We have created a new type of development at ArtFire. When we started researching successful media sites we found that the old practice of developing, testing and launching a product with long periods of time between updates was outmoded. Facebook, for example, is a constantly changing site adapted by its users in real time. So we are currently engaged in what we call “Artisan Directed Development”. In this process our member Artisans give us constant feedback on needs, desires, bugs, and preferences. It makes every day very interesting as we try to keep up. But In the end we feel that it creates a site product that is exactly like handmade art, crafted with care by real people for real people.

What kind of improvements have you made based on that feedback?

Wow — where to start! We have improved shipping, payment options, listing pages, edit pages, picture scripts and error reporting. We also have larger projects in the work for educational modules, video modules, and more green and environmental efforts, all due to member feedback. Members have been very surprised at how quickly our development team responds and frankly I expect nothing less from the entire ArtFire team who all share my ambition to remain adaptable and agile as a company in general.

How long did it take for Artfire to go from idea to Beta launch?

The original paper idea bubbled for awhile. There were several months of research in place before a single line of code was written. We had placeholder pages online, but really only took the site forward starting in mid July. While the full intellectual development process has been over 6 months the actual site development has only been about four months to this point.

What hopes do you have for the future of this venture? What goals would you like to meet over the next year or two?

Our first goal is to have 1 million members and plant 1 million trees by September 2009. We would also like to create the first truly community-driven interactive selling place for artisans that allows them to be involved in governance, policy, business decisions and development. This is about extending the handmade movement philosophy into a fully community-integrated business model. That is going to be challenging but we think it is worth it.

Artfire has it’s fair share of competition on the internet.
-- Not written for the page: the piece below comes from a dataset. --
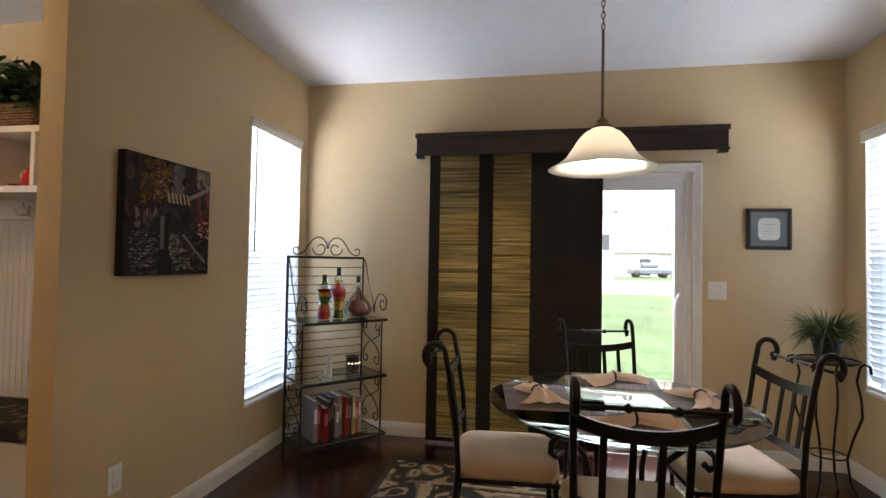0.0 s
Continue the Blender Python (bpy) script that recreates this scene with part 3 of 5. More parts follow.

What makes it unique?

First of all — FREE LISTINGS. No fees of any kind for a basic member and no catch. That means 10 items at a time with up to four pictures per item with absolutely no cost, commissions, dues, or trickle charges. Our verified level with unlimited listings and full site functionality, including customized shops and stats is only $7/month (limited availability) — that is an incredibly good deal if you compare it to every other site on the Internet today or what it would cost to set up and promote your own web site. We also think that our commitment to green initiatives and charitable work as a community makes us different. There are a lot of companies painting themselves green this year, but no one that we have seen is putting as much of their revenue back into green programs as we are. There are several new programs in development and these will account for millions of dollars returned to the planet and to people in need.

Finally our community functions. With trade guilds and our artifact accomplishment recognition program we help people to find their place in the community and share that with the world. Our site is about selling artisan items first, but creating a vibrant and diverse artisan community is important to making this a marketplace where both buyers and sellers can benefit.

How many companies have you built before now? How has your experience through those businesses been able to tie into this start up?

I started selling cinnamon flavored toothpicks and candy bars to classmates in 5th grade. I added candy bars to my offerings in 6th through 8th grade. My family was lower class. My parents have been entrepreneurs since I could remember and I caught the bug. At 17 I started a moving company and hired my friends to help carry furniture and hide-a-way beds. Since then I have built and run cabinet and construction companies, eBay and import businesses and e-commerce related sites.

Through these experiences I have learned that to be successful in business, you may have to innovate, work harder, be more willing to succeed and perhaps most important, you have to put up wins every day. I always suggest that to start or grow a business start with a list and check off each item on the list. For example; business license, accounting software, company structure, local or market regulations, set up accounts, put a plan on paper about how you will market your business, etc. You may not expect that your company will grow very big, however if it does you will be far better off if you spend a little time on business administration fundamentals. You never know if an idea, a business, or a hunch might launch a successful business. Oh, and I always start a concept off by choosing a name. I was never taught this in business school and have never heard of anyone else doing this, but it always helped me completely visualize the finished business by starting with the name. This also helps with online businesses in which you may want to match the company name with an available domain name. So you might start your search for a business name at

What inspired you to become an entrepreneur?

My parents have been self employed for as long as I can remember, so struggling just seemed like our family path. Like most business owners freedom, adventure, and challenge always drove me. I found in my early 20’s that structured corporations valued employees based on tenure and time in service and not necessarily based on contribution, ideas, or drive. So instead of clawing my way up someone else’s corporate ladder, I always opted to just build my own ladder.

Do you have any inspiring words that you’d like to share with other potential entrepreneurs that might be reading this?

Keep learning, remember business fundamentals. Set up an LLC, even though you don’t think you need it. Remember the taxes and accounting and force yourself to do it; the IRS is not your friend, and poor accounting will unravel the most successful business. Your dream and your motivation are important. Your vision is important. But, the hard truth is that the basics of business are where the true success and failure are determined. ArtFire will be here to try to help you with the basics, with education exposure, inspiration and support. Your dream is our dream and you are not alone in this endeavor.